Task →
Wherever a line below holds the word "render", copy that line.

■ ■ ■

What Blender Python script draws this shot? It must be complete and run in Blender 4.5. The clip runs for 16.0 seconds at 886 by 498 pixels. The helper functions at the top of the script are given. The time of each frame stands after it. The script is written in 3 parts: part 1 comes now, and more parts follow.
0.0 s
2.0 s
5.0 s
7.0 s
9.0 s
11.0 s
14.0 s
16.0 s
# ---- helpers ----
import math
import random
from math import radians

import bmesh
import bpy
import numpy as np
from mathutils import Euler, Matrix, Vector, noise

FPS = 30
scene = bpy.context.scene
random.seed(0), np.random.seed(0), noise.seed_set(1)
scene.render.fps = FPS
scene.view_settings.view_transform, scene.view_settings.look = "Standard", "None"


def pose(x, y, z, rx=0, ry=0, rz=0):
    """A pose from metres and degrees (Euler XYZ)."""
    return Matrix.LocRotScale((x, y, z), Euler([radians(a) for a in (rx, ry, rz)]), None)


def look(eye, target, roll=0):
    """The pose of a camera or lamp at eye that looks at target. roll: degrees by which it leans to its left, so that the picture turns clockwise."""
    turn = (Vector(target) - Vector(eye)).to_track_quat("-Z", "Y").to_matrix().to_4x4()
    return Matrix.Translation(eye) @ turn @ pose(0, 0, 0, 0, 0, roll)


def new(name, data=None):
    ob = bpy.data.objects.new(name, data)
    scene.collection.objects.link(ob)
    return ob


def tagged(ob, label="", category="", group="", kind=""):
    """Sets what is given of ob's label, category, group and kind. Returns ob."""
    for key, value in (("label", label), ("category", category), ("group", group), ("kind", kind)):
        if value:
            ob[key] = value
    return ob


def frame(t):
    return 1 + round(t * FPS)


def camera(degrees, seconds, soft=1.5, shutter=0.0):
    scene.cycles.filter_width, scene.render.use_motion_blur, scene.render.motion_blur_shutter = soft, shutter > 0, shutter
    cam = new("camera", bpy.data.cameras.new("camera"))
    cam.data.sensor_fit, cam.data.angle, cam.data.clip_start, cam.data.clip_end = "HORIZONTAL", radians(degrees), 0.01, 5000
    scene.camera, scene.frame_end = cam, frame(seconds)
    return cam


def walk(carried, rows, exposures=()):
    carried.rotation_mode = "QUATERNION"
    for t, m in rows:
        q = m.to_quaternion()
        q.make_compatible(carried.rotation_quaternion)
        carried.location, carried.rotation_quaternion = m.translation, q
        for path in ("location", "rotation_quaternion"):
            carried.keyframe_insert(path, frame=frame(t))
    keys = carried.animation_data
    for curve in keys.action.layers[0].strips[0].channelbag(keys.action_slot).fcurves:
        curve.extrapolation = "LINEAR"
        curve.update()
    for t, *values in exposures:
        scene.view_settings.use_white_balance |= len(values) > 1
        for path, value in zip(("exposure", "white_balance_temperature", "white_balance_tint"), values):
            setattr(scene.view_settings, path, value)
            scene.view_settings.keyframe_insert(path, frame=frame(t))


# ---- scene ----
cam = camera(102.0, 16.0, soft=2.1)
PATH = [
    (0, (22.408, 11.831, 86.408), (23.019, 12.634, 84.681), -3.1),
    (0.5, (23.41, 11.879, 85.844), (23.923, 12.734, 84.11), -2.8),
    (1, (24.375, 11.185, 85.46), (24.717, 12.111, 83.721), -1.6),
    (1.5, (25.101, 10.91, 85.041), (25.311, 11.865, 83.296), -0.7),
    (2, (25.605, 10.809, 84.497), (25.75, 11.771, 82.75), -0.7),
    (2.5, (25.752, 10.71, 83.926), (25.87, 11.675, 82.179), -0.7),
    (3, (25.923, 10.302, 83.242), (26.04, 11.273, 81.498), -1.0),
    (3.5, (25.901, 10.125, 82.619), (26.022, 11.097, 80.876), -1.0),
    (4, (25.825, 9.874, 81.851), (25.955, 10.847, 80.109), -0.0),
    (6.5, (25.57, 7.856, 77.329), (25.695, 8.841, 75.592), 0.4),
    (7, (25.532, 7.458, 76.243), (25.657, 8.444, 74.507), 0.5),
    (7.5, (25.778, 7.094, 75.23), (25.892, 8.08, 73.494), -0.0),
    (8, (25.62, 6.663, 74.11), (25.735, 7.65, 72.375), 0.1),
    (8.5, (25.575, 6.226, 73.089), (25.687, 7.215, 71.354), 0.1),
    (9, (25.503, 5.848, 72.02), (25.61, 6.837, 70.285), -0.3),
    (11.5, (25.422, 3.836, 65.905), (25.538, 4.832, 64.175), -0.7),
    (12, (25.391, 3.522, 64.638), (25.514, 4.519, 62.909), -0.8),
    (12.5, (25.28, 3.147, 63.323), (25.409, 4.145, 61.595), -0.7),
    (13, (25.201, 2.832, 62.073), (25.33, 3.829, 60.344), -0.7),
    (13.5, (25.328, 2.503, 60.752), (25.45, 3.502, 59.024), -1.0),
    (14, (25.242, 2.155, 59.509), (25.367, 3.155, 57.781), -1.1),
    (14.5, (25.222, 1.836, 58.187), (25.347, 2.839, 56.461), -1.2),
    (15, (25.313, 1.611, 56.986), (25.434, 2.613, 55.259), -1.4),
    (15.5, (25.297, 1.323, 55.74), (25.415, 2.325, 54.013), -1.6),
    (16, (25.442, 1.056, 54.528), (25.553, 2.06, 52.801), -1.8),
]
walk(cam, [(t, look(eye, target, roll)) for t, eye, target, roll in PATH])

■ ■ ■

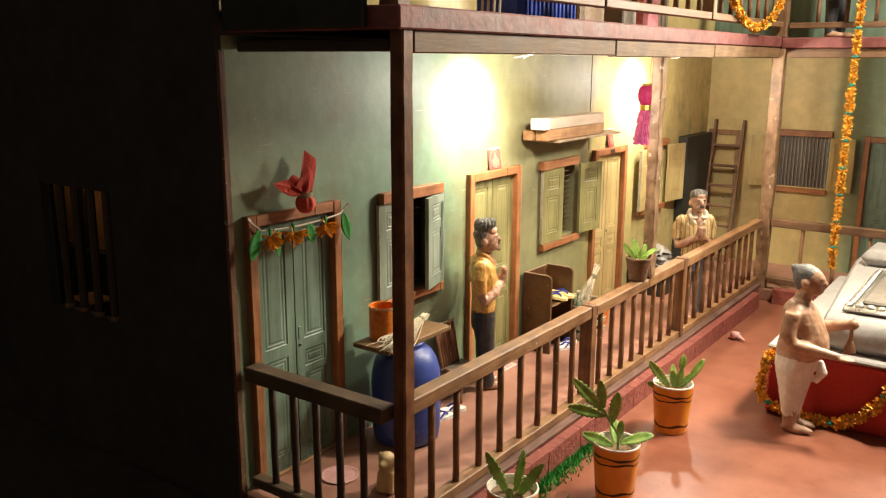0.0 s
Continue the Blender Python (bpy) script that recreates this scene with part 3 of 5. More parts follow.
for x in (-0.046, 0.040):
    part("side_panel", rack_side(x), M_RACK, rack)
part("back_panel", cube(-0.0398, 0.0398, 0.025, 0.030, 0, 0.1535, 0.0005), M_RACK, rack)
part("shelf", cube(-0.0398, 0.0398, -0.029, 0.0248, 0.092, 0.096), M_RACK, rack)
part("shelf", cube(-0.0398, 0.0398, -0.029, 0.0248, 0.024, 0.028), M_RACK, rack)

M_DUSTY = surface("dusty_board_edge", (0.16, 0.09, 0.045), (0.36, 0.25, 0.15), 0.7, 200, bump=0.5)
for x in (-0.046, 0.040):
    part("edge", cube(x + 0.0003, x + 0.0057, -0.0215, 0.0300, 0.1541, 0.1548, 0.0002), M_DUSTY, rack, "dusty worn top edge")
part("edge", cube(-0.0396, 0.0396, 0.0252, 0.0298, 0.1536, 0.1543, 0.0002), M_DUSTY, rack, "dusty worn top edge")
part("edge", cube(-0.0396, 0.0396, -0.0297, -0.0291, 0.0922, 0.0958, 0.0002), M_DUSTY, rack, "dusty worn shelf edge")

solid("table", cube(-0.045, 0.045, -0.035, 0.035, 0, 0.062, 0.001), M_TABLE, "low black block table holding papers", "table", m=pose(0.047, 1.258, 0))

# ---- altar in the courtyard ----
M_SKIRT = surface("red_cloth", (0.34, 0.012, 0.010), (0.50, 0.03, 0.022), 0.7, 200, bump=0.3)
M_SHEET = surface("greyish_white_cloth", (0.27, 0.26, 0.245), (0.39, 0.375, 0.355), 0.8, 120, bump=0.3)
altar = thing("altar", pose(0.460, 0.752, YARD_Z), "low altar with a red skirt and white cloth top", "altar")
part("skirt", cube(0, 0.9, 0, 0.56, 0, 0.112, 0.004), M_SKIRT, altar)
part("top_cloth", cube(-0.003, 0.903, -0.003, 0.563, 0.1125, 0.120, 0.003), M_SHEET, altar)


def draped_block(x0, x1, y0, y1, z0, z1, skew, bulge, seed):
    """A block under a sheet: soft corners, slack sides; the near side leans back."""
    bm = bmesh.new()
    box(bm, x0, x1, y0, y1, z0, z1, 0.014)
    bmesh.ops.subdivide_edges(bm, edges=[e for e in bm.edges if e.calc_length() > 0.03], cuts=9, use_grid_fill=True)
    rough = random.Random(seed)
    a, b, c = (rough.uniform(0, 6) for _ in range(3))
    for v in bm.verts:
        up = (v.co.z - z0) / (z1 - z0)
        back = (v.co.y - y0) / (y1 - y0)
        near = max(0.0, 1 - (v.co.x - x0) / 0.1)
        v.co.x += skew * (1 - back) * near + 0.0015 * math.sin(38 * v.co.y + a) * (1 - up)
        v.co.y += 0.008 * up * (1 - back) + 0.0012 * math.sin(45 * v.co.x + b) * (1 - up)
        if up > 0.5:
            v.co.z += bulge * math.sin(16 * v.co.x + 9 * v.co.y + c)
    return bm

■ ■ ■

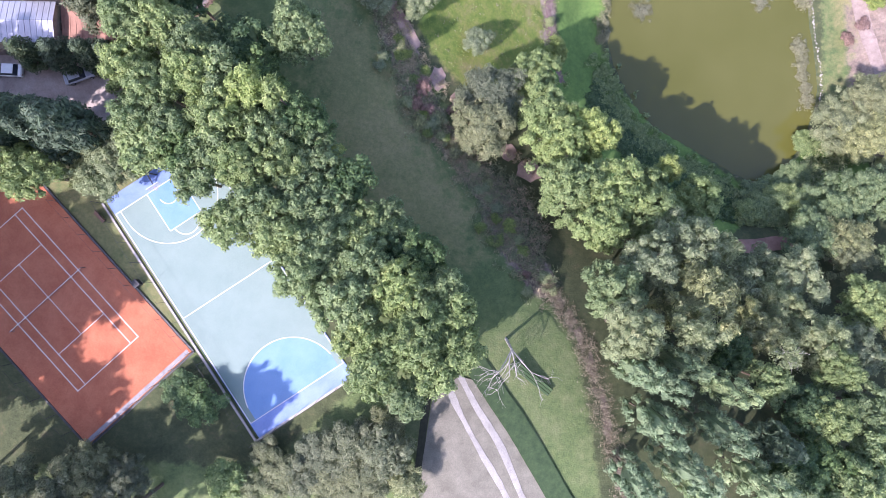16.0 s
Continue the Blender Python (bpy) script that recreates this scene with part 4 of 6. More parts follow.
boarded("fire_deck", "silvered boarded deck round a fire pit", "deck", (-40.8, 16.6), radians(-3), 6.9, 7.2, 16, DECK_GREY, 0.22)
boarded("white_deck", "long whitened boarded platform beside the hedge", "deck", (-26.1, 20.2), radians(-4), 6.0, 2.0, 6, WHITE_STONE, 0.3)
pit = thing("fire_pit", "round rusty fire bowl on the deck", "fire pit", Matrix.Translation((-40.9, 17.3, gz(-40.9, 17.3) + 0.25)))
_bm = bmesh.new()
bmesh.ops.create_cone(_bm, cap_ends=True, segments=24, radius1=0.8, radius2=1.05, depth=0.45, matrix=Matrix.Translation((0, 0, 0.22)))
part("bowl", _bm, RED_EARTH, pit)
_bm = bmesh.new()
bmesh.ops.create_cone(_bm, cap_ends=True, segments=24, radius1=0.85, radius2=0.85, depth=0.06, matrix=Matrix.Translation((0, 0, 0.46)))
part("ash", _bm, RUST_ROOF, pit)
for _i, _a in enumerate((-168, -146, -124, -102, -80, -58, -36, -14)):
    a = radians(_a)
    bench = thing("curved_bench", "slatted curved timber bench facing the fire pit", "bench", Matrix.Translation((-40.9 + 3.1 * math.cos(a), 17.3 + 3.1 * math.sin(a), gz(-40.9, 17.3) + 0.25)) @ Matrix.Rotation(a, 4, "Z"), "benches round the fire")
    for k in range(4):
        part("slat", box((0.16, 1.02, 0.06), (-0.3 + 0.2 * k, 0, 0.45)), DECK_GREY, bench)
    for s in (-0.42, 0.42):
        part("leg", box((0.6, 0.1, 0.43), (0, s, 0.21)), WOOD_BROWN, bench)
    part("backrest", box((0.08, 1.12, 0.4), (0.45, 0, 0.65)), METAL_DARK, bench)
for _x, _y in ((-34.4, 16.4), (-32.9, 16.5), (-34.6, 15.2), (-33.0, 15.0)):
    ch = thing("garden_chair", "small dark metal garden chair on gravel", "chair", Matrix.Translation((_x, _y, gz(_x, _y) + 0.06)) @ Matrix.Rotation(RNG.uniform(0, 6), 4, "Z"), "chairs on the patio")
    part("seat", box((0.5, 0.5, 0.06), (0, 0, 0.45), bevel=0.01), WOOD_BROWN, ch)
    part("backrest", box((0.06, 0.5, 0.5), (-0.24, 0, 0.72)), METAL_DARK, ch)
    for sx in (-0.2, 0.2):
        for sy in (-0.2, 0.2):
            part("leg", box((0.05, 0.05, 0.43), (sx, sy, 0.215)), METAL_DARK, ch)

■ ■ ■

Response →
scene.render.fps = FPS
    scene.cycles.filter_width, scene.render.use_motion_blur, scene.render.motion_blur_shutter = soft, shutter > 0, shutter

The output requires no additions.